| Former Pennsylvania Psychologist Says He Reported Child Molestation, Lost License
By Michael Volpe
Daily Caller
July 30, 2012
http://dailycaller.com/2012/07/30/former-pennsylvania-psychologist-says-he-reported-child-molestation-lost-license/#ixzz228ksMjaV
Jim Singer, formerly a psychologist working in Pennsylvania, said that he reported a case of child molestation in 1986 to Pennsylvania’s Child Protective Services agency, and not only was his report ignored, but soon after, in retaliation, the Pennsylvania Psychology Board prosecuted Singer and eventually removed his license to practice psychology.

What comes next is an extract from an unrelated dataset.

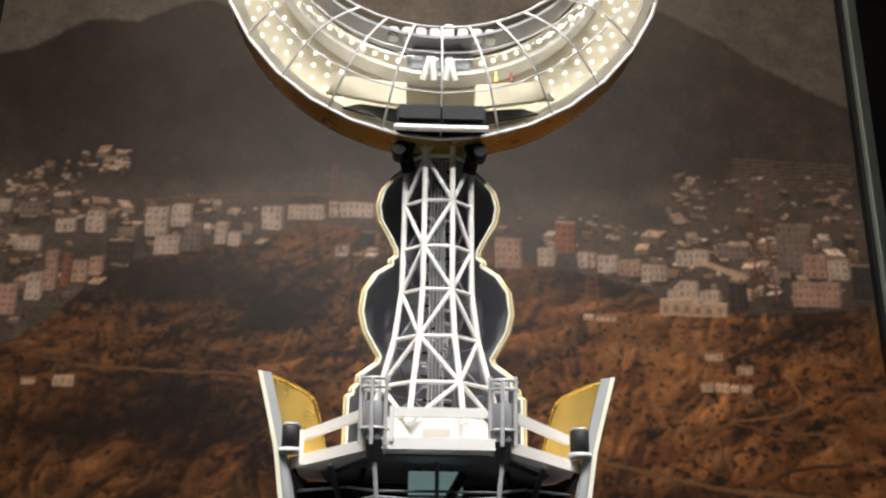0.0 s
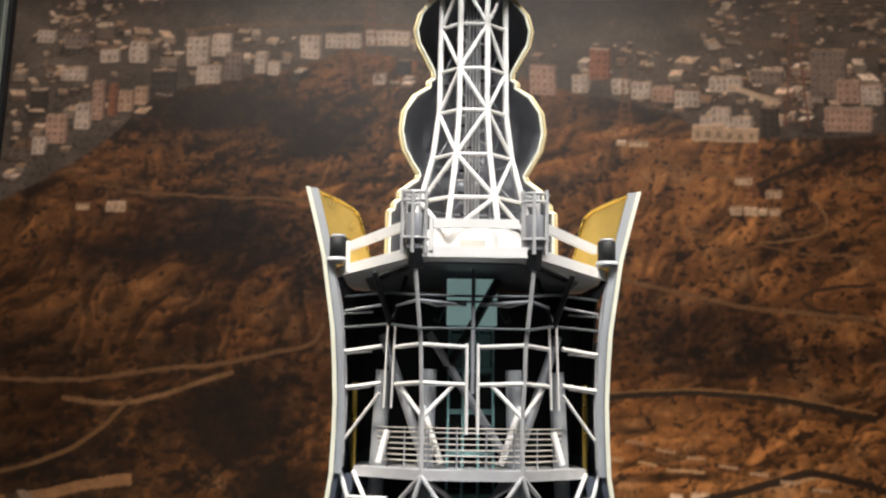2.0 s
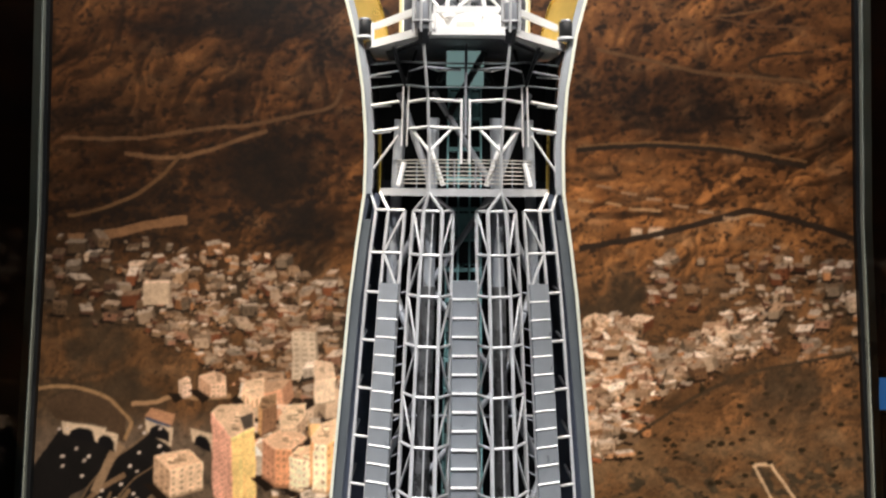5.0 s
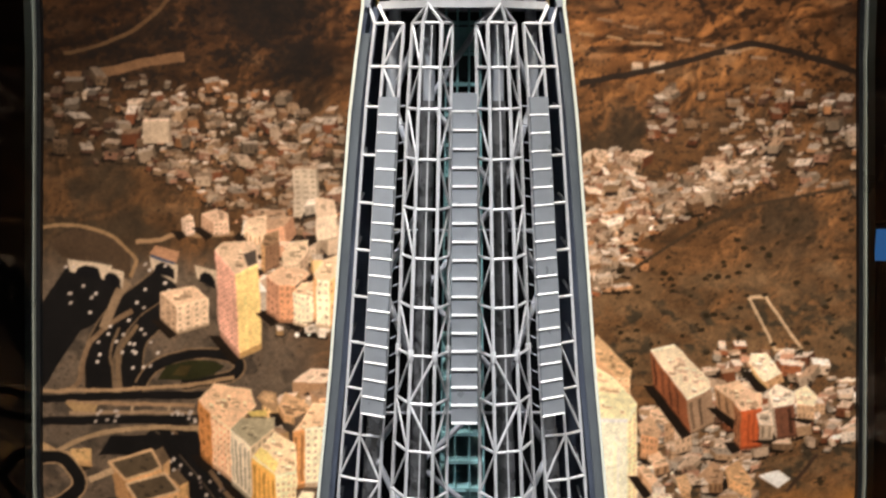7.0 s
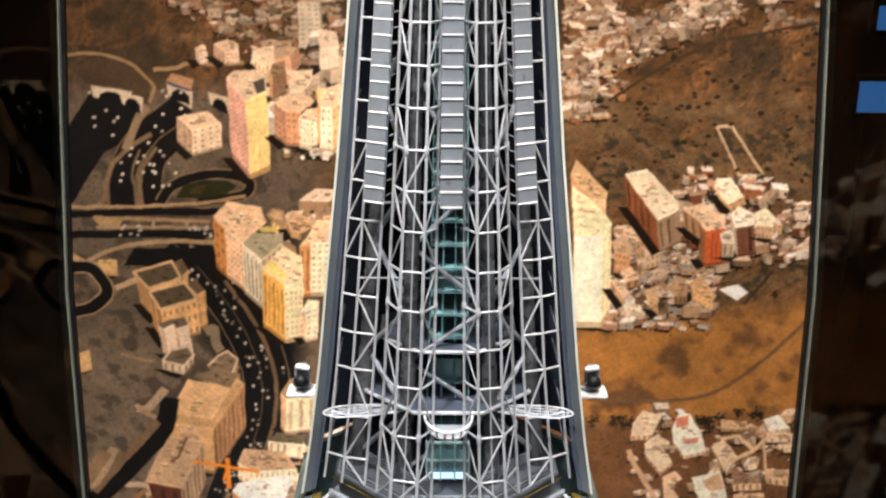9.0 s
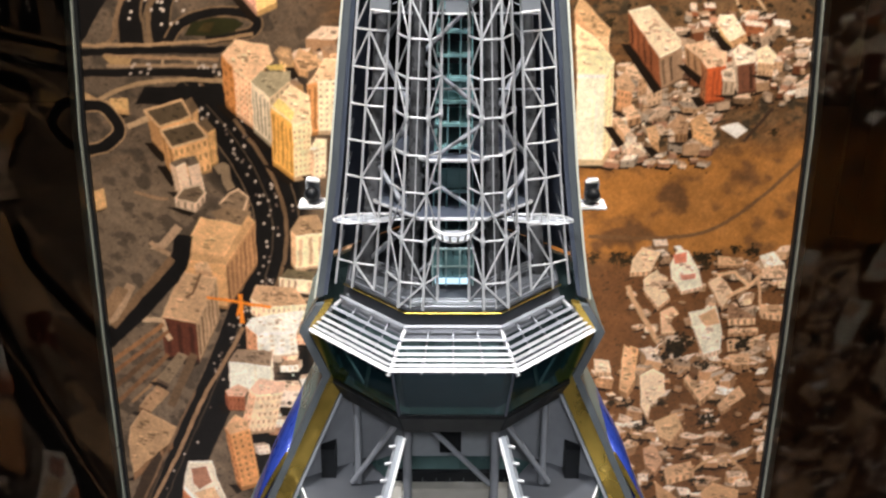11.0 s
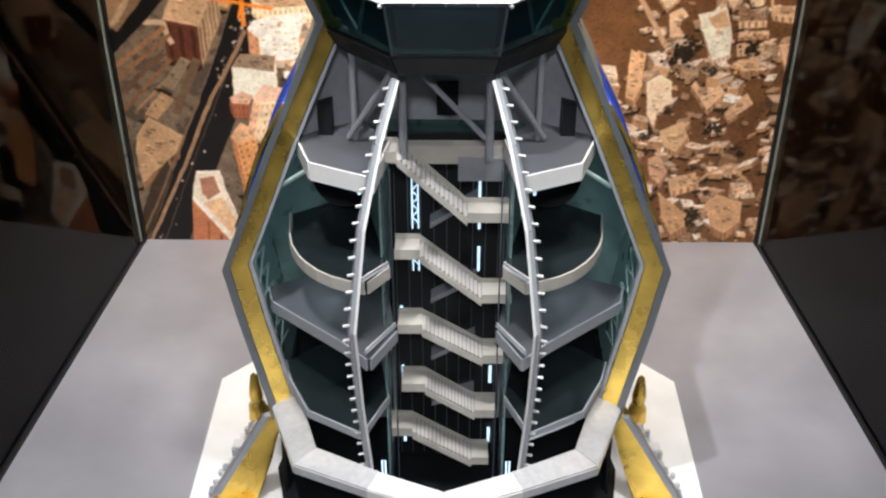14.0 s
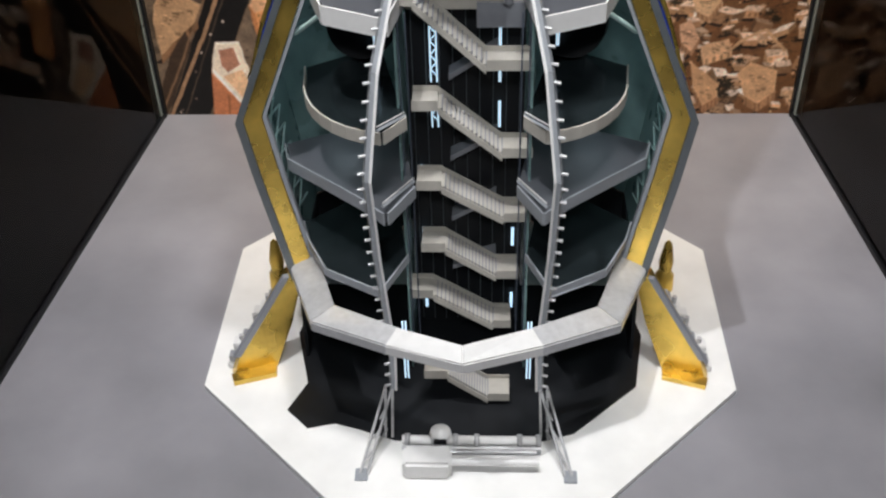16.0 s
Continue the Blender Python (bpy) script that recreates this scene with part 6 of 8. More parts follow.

As the aftermath of the Penn State University molestation scandal unfolds, most observers believe that if the proper authorities had been alerted to the crimes much earlier, many children could have been saved. That’s not always the case, says Singer.
Speaking exclusively with The Daily Caller, Singer said that most of the same Pennsylvania government agencies that were outraged over the PSU scandal — Child Protective Services, the Pennsylvania Attorney General’s Office, and the Pennsylvania State Police — all ignored and buried his report of child molestation.
In 1986, Singer was working as a psychologist at the Dubois Regional Medical Center in Dubois, Pa. During a session with a female teenage patient, Singer said the patient revealed to him that she was being sexually abused by her father. Upon having two more medical professionals confirm this, Singer said that he reported the abuse to the state’s Child Protective Services agency.
TheDC has exclusively acquired a letter from one of the two medical professionals, Dr. Albert Varacallo, vouching for the veracity of Singer’s claims.
“If all this seems hard to believe,” Varacallo wrote to then-Pennsylvania Gov. Bob Casey, Sr. in 1991, “I agree with you … the events of the past three years have proven to me that this nightmare is indeed a reality and not just Mr. Singer’s imagination from the stand point of any health professional, once he knew all the facts.”
“While the state is supposed to provide immunity for reporters,” Varacallo wrote, “it actually prosecutes those who seek to protect the rights of children.”
And according to a letter written by the alleged victim to Singer, she credits him with saving her life.
“I told her [the CPS case worker] that I went to Dr. Singer three weeks ago and asked him for help. I told her that if it weren’t for him, I’d be dead right now. She asked why and I told her I’d run away or commit suicide or both.”
Singer said he wasn’t merely duty bound by medical ethics and humanity to report the abuse, but by the law.
“I would have been prosecuted if I didn’t report the abuse,” Singer said.
As a psychologist and medical professional, Singer was mandated to report the abuse. By law, a failure to report would result in criminal and civil penalties. As a mandated reporter, he was also due protections like anonymity.
Instead, Singer said his name was leaked not only to the abuser but some of his other patients. In 1991, speaking anonymously to a local investigative reporter about Singer’s case, here’s what an individual that also reported child abuse recalled CPS agents saying to her:
“They [CPS officials] kept pressuring me to say something against him [Singer] and I kept telling them I didn’t know him. They then proceeded to tell me that Dr. Singer had reported child abuse. Before they left my home, I knew that Dr. Singer had reported child abuse. I knew who the perpetrator was and I knew who the victim was.”
In the same report, a female patient, also given anonymity, also claimed that CPS officials attempted to pressure her into saying bad things against Singer.
“They were trying to get us to go against Dr. Singer,” continuing, “we didn’t feel any of it was true.”